Global financial markets are grappling with significant turbulence this April 2026, as newly implemented tariffs by President Donald Trump's administration contribute to mounting recession fears and a broad sell-off in equities. Both the S&P 500 and the tech-heavy Nasdaq Composite have seen substantial declines year-to-date, with analysts citing the escalating economic burden of trade barriers alongside geopolitical tensions as primary drivers of the instability. This market unease coincides with a series of recent tariff adjustments that took effect in early April, adding a new layer of complexity to an already delicate global economic environment characterized by persistent inflation and slowing growth.
The latest modifications to U.S. trade policy follow a landmark Supreme Court decision on February 20, 2026, which ruled 6-3 that the International Emergency Economic Powers Act (IEEPA) did not grant the president authority to impose wide-ranging tariffs. This invalidated tariffs previously enacted under that statute. In a swift executive action to maintain his trade agenda, President Trump subsequently invoked Section 122 of the Trade Act of 1974, instituting a new, temporary 10% blanket tariff. This measure is set to remain in effect for 150 days, until July 24, 2026, with the administration signaling a potential increase to 15% thereafter. Additionally, a presidential proclamation on April 2, 2026, revised Section 232 tariffs on steel, aluminum, and copper and their derivative products, with most now incurring a 25% tariff on their full customs value, a change that became effective April 6, 2026.
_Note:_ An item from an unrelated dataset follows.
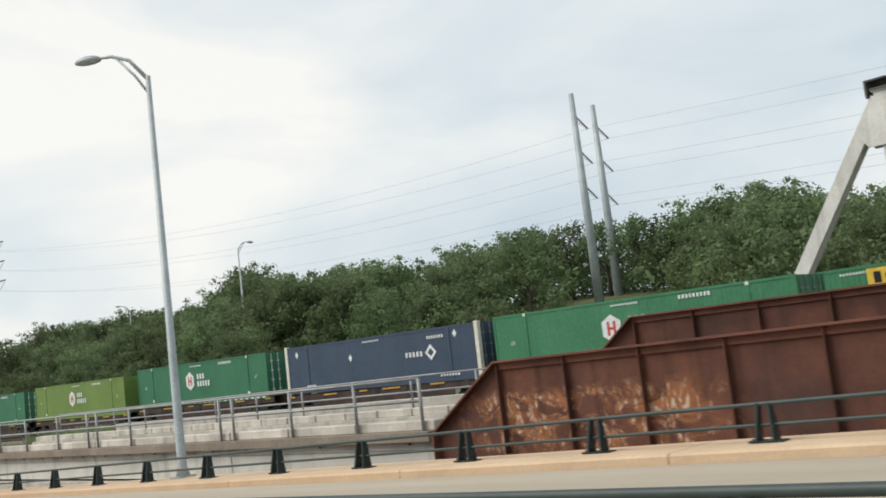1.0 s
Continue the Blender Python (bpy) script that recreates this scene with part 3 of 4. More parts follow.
def build_spans():
    """The concrete approach spans between the girder bridge and the grey wall."""
    # near span: beam, brown ledge, kerb casts with open joints, seat below
    top = empty("concrete_span", (17, 64, -3.0))
    ys = [46.7, 55.87, 65.08, 74.40, 81.3]
    for a, b in zip(ys, ys[1:]):
        bm = bmesh.new()
        box(bm, 17.0, 17.6, a + 0.03, b - 0.03, -3.02, -2.345)
        child(part("web", bm, M_WEB), top)
        bm = bmesh.new()
        box(bm, 16.96, 17.6, a + 0.03, b - 0.03, -2.33, -2.11)
        for k in range(5):
            yy = a + (b - a) * (k + 0.5) / 5
            box(bm, 16.945, 16.965, yy - 0.05, yy + 0.05, -2.22, -2.14)
        child(part("beam", bm, M_BEAM), top)
        for k in range(5):
            bm = bmesh.new()
            yy = a + (b - a) * (k + 0.5) / 5
            box(bm, 16.938, 16.948, yy - 0.038, yy + 0.038, -2.208, -2.152)
            child(part("scupper", bm, M_DARK), top)
        bm = bmesh.new()
        box(bm, 16.74, 17.9, a + 0.01, b - 0.01, -2.11, -1.87)
        child(part("ledge", bm, M_BROWNBAND), top)
        n = 3
        for k in range(n):
            y0, y1 = a + (b - a) * k / n, a + (b - a) * (k + 1) / n
            bm = bmesh.new()
            box(bm, 17.02, 17.35, y0 + 0.035, y1 - 0.035, -1.87, -1.62)
            bmesh.ops.bevel(bm, geom=bm.edges[:], offset=0.02, segments=1, affect='EDGES')
            child(part("kerb_cast", bm, M_BEAM), top)
    bm = bmesh.new()
    box(bm, 16.72, 17.9, 46.0, 81.5, -6.5, -3.10)
    child(part("bearing_wall", bm, M_BEAM), top)
    tagged(top, "pale concrete railway span with a brown ledge", "bridge")
    pipe_fence("grey galvanised pipe fence along the railway span", 16.95, [47.06, 49.6, 52.5, 55.5, 56.24, 58.83, 62.11, 64.68, 65.44, 68.1, 71.2, 74.03, 74.80, 77.7, 80.6],
               lambda y: -1.87, 1.30, (1.30, 0.74), 0.045)
    # second span
    top = empty("concrete_span", (21.2, 64, -2.5))
    ys = [45.5, 52.0, 58.6, 65.2, 71.8, 80.6]
    for a, b in zip(ys, ys[1:]):
        for k in range(4):
            y0, y1 = a + (b - a) * k / 4, a + (b - a) * (k + 1) / 4
            bm = bmesh.new()
            box(bm, 21.2, 21.6, y0 + 0.03, y1 - 0.03, -1.80, -1.56)
            bmesh.ops.bevel(bm, geom=bm.edges[:], offset=0.02, segments=1, affect='EDGES')
            child(part("kerb_cast", bm, M_BEAM), top)
        bm = bmesh.new()
        box(bm, 21.0, 21.9, a + 0.01, b - 0.01, -2.05, -1.80)
        child(part("ledge", bm, M_BEAM), top)
        bm = bmesh.new()
        box(bm, 21.3, 21.9, a + 0.02, b - 0.02, -3.0, -2.05)
        child(part("beam", bm, M_BEAM), top)
    bm = bmesh.new()
    box(bm, 23.0, 23.5, 46, 75.4, -3.0, -1.36)
    child(part("parapet", bm, M_BEAM), top)
    tagged(top, "pale concrete parapet of the second railway span", "bridge")
    pipe_fence("grey galvanised pipe fence along the second span", 21.32, [46.3 + 2.86 * k for k in range(12)],
               lambda y: -1.56, 0.98, (0.98, 0.5), 0.035)
    bm = bmesh.new()
    box(bm, 17.92, 20.98, 47.2, 82, -2.4, -2.25)
    tagged(part("deck", bm, M_GRAVEL), "ballasted deck between the railway spans", "deck", kind="structure")
    pipe_fence("grey galvanised pipe fence on top of the grey wall", [(a, b + 0.26) for a, b in GREY_X], [80.95, 83.63, 86.8, 90.0, 93.15, 96.0, 98.4, 100.8, 104.0, 107.2, 110.3, 111.9, 112.9],
               lambda y: lerp(GREY_TOP, y), 1.06, (1.04, 0.56))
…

These tariff policies are translating into tangible costs for American households and businesses. The Tax Foundation estimates that the new tariffs currently in place for 2026 will increase taxes per U.S. household by an average of $600. Coleman Management Advisors presents an even higher estimate, projecting the cumulative impact of tariffs will amount to an average tax increase of approximately $1,500 per U.S. household this year. Furthermore, the manufacturing sector has experienced a notable contraction, with U.S. manufacturing employment declining by approximately 89,000 workers since the implementation of broader tariffs in April 2025. The average effective tariff rate on all imports surged to 7.7% in 2025, reaching its highest level since 1947, and is anticipated to settle at 5.6% in 2026 even if the temporary Section 122 tariffs expire as scheduled.
Market anxieties are further exacerbated by intensifying recession signals. The S&P 500 has dropped roughly 7% year-to-date, the Dow Jones Industrial Average has slipped approximately 8%, and the Nasdaq Composite has fallen more than 10%. Recession probabilities are rising, with Moody's AI-driven model indicating a 49% chance of a U.S. recession as of February 2026. Historically, a recession has followed within a year once this model crosses the 50% threshold. Goldman Sachs has also increased its forecast for a U.S. recession within the next 12 months to 30% from an earlier 25%. Michael Hartnett, chief investment strategist at Bank of America, cautioned clients on March 12 that "Asset performance in 2026 is more ominously close to price action seen from mid '07 to mid '08," drawing uncomfortable parallels to the period preceding the 2008 financial crisis.
A critical, interwoven factor fueling both inflationary pressures and market instability is the escalating geopolitical situation. The ongoing "war in Iran," coupled with concerns over a potential maritime blockade in the Strait of Hormuz, has driven global oil prices to nearly $120 a barrel. This surge in energy costs is directly contributing to higher consumer prices across the board. Goldman Sachs projects that the combined effects of tariffs and these geopolitical developments could push U.S. inflation up by 0.2 percentage points, reaching 3.1% by the end of 2026, significantly exceeding the Federal Reserve's 2% target. RBC analysts anticipate core inflation will peak near 3% by mid-2026. The U.S. economy has also shown signs of deceleration, with GDP growth declining to 0.7% in the fourth quarter of 2025 from 4.4% in the preceding quarter, and the most recent jobs report indicating a loss of 92,000 jobs.
Looking ahead, economic forecasts remain cautiously optimistic, though risks abound. The International Monetary Fund (IMF) projects global GDP to grow by 3.3% in 2026, despite a slowdown observed in late 2025. For the United States, the IMF expects GDP growth to accelerate to 2.4% in 2026, with core Personal Consumption Expenditure (PCE) inflation potentially receding to 2% during the first half of 2027, provided that tariff effects dissipate and oil prices stabilize at lower levels. However, Intellectia AI analysts warn that trade policy uncertainty is likely to persist throughout 2026, ensuring ongoing headline risks for equity markets. The Federal Reserve faces an intricate balancing act: supporting a robust job market through potential interest rate adjustments while simultaneously combating inflation exacerbated by both trade policies and geopolitical events. Investors are therefore advised to prepare for continued market volatility and consider maintaining robust cash reserves to navigate these turbulent economic waters.